Ten of us to a table, we were handed water, wine, bottles of coke and lemonade, and course after course of perfectly cooked food by our flawless, partially-sighted host. The exact nature of the menu we were not told, but had to guess. Fumbling to pour the water into glasses was interesting. Trying to chase smoked salmon around my plate even more so. A little bit of footsie under the table was the most interesting. I was praying it was Bob's foot I was messing with. And then, like the voice of an angel, Cyril would appear, and softly say in my ear "'E-yer ees your men couwse" whilst I held out my hands hopefully into the blackness. Table manners weren't a problem at this meal. I gave up with the knife and fork halfway through my main after scooping up ten forkfuls of nothing and began using my fingers.

Finally, when we were finished, Cyril Bob and I, hand to shoulder, back out into the lobby. The light was dazzling. I just kept saying "Wow!". After finding out what our menu had in fact consisted of and realising that our guesses were pretty accurate (after all, panna cotta is just glorified blancmange isn't it?), we went upstairs to the swanky bar to recover, and to sip at a Black Martini in a funny glass.

After this brilliant evening, Saturday had a lot to live up to. After final rehearsals and our first ever sound-check ("erm, where do I plug the keyboard in?") guests piled into the Angel House, and by 8.30, the room was filled. It's funny, the process of nerves. I'd say that in some form or other I think Ive been nervous about this gig since I heard I was playing it three weeks ago. That slight sense of sickness in my gut never quite left me. However, with 15 minutes to go, all nerves simply left, and stayed away for the entire performance.

There is something about getting what you want in life which is so extraordinary, it makes me realise why so much of the time we are doomed to the opposite, to that feeling of things not quite hitting the mark, leaving a part of us empty, and still longing for fulfillment.
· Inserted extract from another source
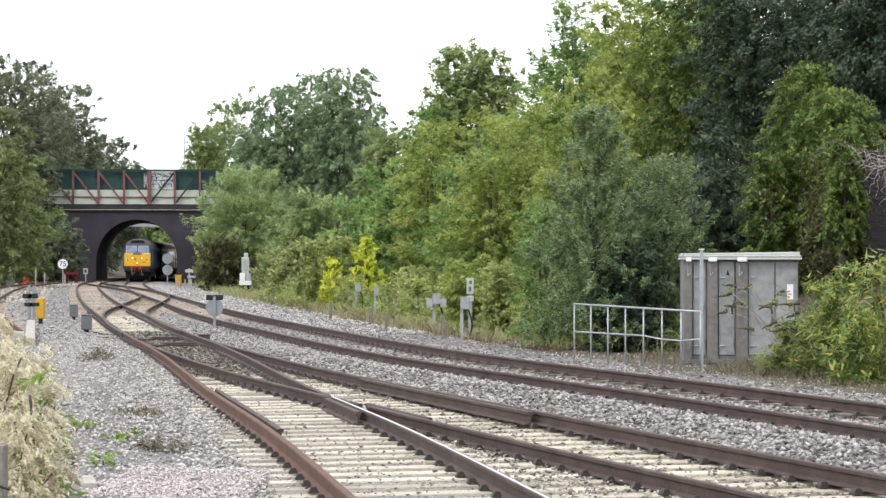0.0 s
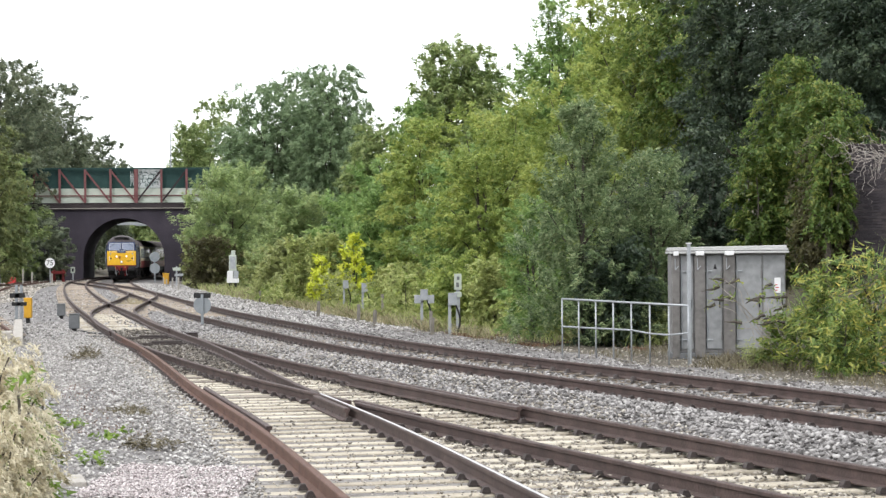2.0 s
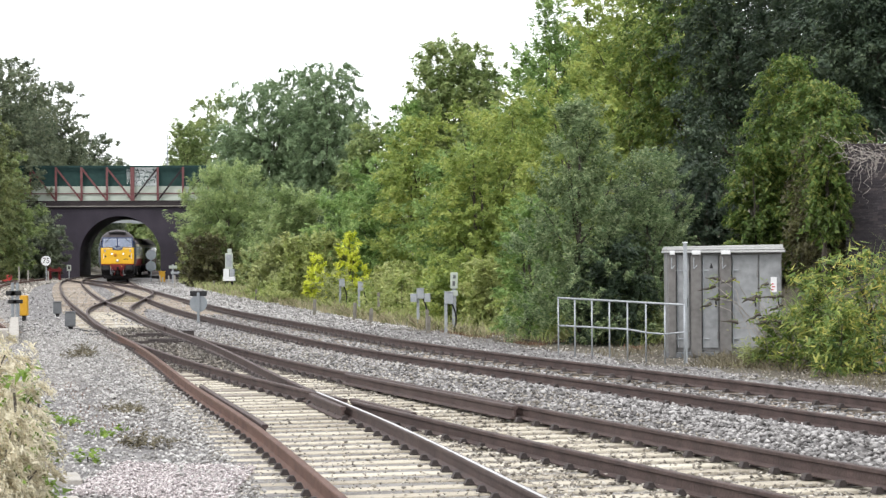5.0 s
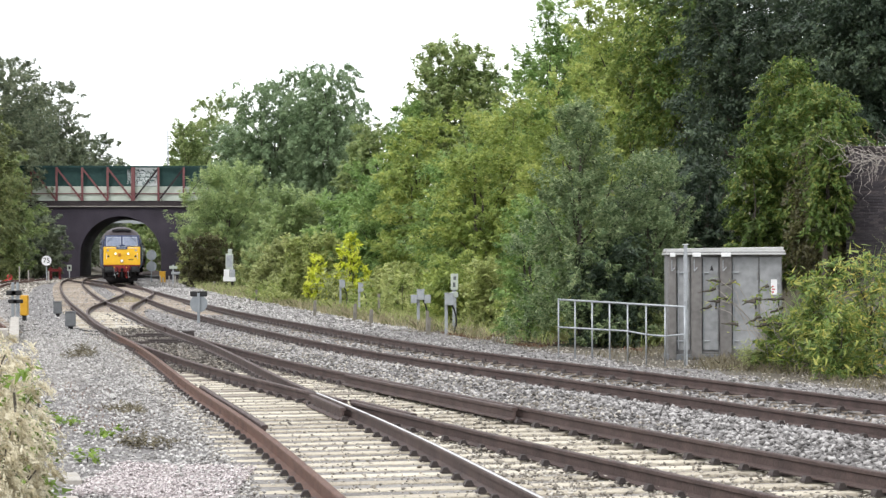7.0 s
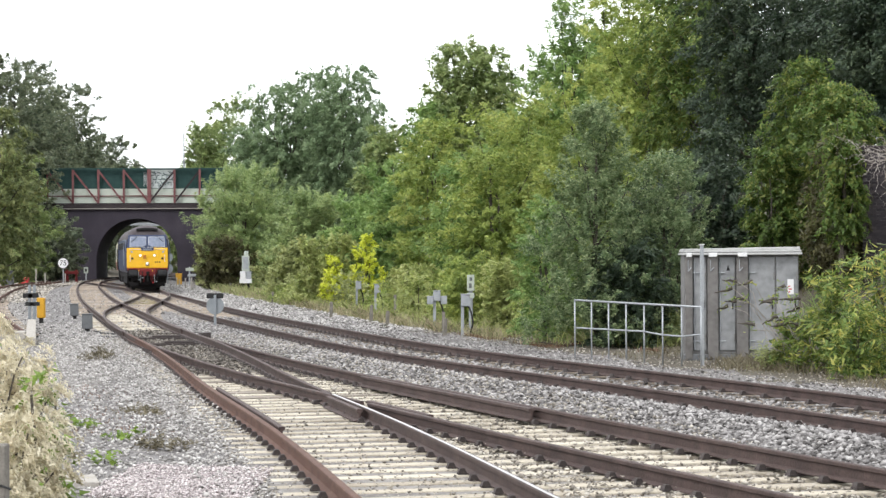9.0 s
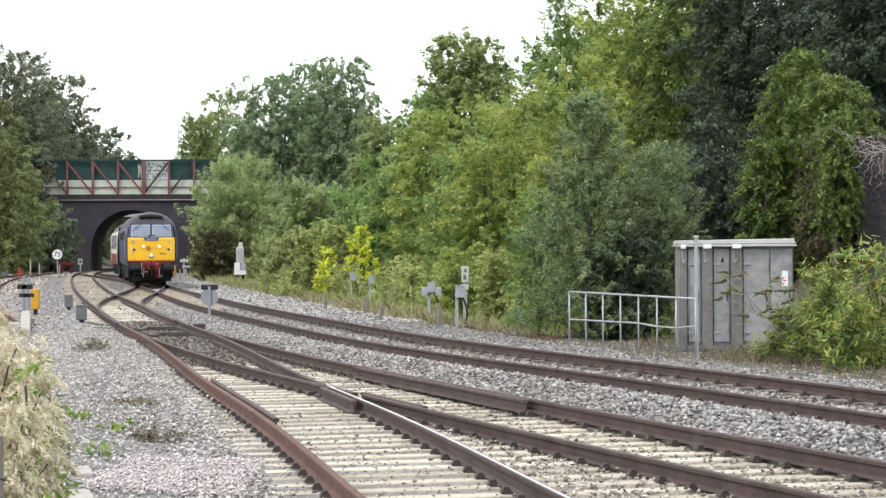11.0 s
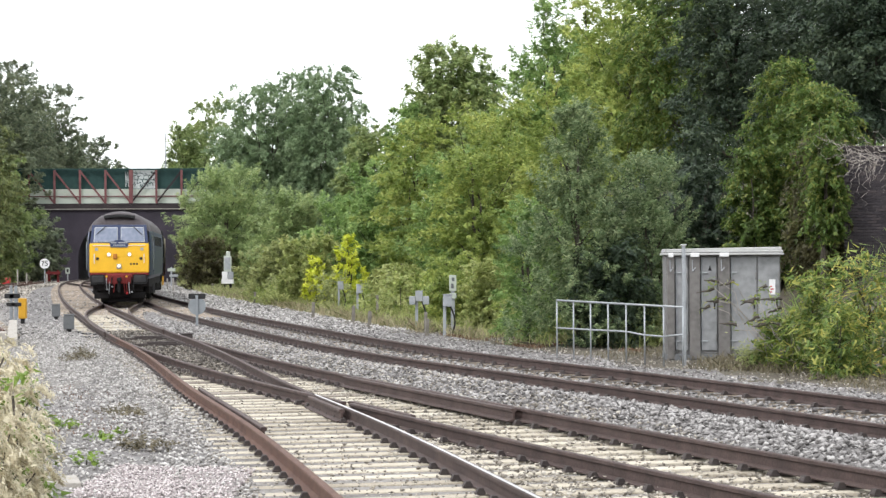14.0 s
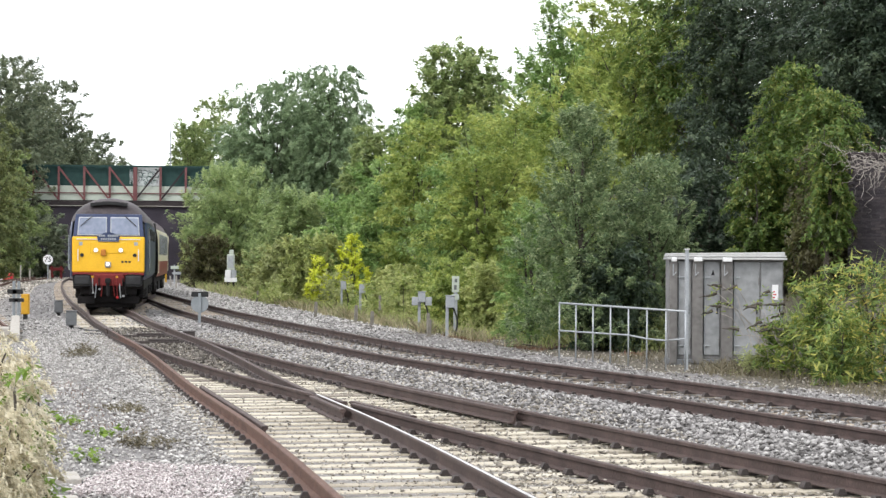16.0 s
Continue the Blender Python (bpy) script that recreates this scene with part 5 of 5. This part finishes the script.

In fact, I think the preciousness and beauty of getting what we want partly arises from all those times when we didn't. On Saturday evening I felt glad for all the days and nights I've spent poring over my keyboard, frustrated and lonely, banging out harmonies, trying, trying to get that perfect line realised, to manifest that ending, make the picture complete. For how wretched I felt at times. I felt glad for those childhood dreams which told me this is what I was meant for, and equally for all those years I refused to let myself believe them. I even felt glad for all the rotten things that have happened in my life, for the broken dreams, the lost belief, the inescapable heart-ache. On Saturday night they all went into the songs, they made themselves heard in the melodies, and I sang out all that I had lost, and refound it in a room full of people, with a bright light on me, feeling more myself than ever.

We can't escape that secret feeling if we haven't given it our best shot, if we haven't pushed ourselves beyond the limits of our fears, if we have stayed safe and warm and dulled in life's soporific dream-time. If we didn't step out into the wilderness and search for water. If we didn't take those reins and ride.

Sunday, followed a messy and curious post-gig party, where everyone I know who attended it, including myself, decided to drink whatever came their way, whether it came in glass or bottle, cafetiere or saucepan, or from the fingers of passing party goers. And so, when Sunday morning arrived, following only two and a half hours sleep, I lay like a broken doll in my bed, at once happy for the success of the gig, at the same time, a physical wreck. How I managed to go from feeling like a crawling insect on the toe of life to shopping for potatoes in Tesco for the upcoming birthday tea party I was hostessing on the beach that afternoon I do not know. God or the Devil must have been with me. Bob and I struggled to the beach at four o clock with birdcages, French Fancies, Battenburg and an inflatable parrot, to weather which would not have looked out of place on the set for Titanic. Wind howled and the waves rose like trees from the blustery sea as I lay out the pretty pink spread, feeling like the biggest freak that walked the earth. No one would come. I would be sat here on my own with my swiss roll like some weird old freaky bag lady. I was becoming accustomed to this idea when Jo arrived, and then Olivia, and then the people rolled up one after the other, virtually all with horrific hangovers, bearing cards and gifts and sausages for the fire, until there must have been twenty of us, freezing our little bums off, chatting into the wind, enjoying every minute of it.

Yesterday, Bank Holiday Monday, I ate chocolate fairy cakes for breakfast with scary purple icing and spidery red hearts. Then Bob and I drove to Seaford cliffs and I slept in the back of the car on the seafront while the rain hammered down. The sound of rain on a metal roof is so comforting. Then the rain stopped and we climbed to the cliff top, held each other tightly so that neither of us blew off, and watched the kittywakes rise and fall in the wind like paper planes, their wings so fragile, their black legs jutting out beneath them. They sailed through the air, frail beings in a vacuum of light, feathers against the sky, all lost, all swirling, heading outwards, flying home, seeking out the place where the current takes them up high, their singing lost into chalk and rock.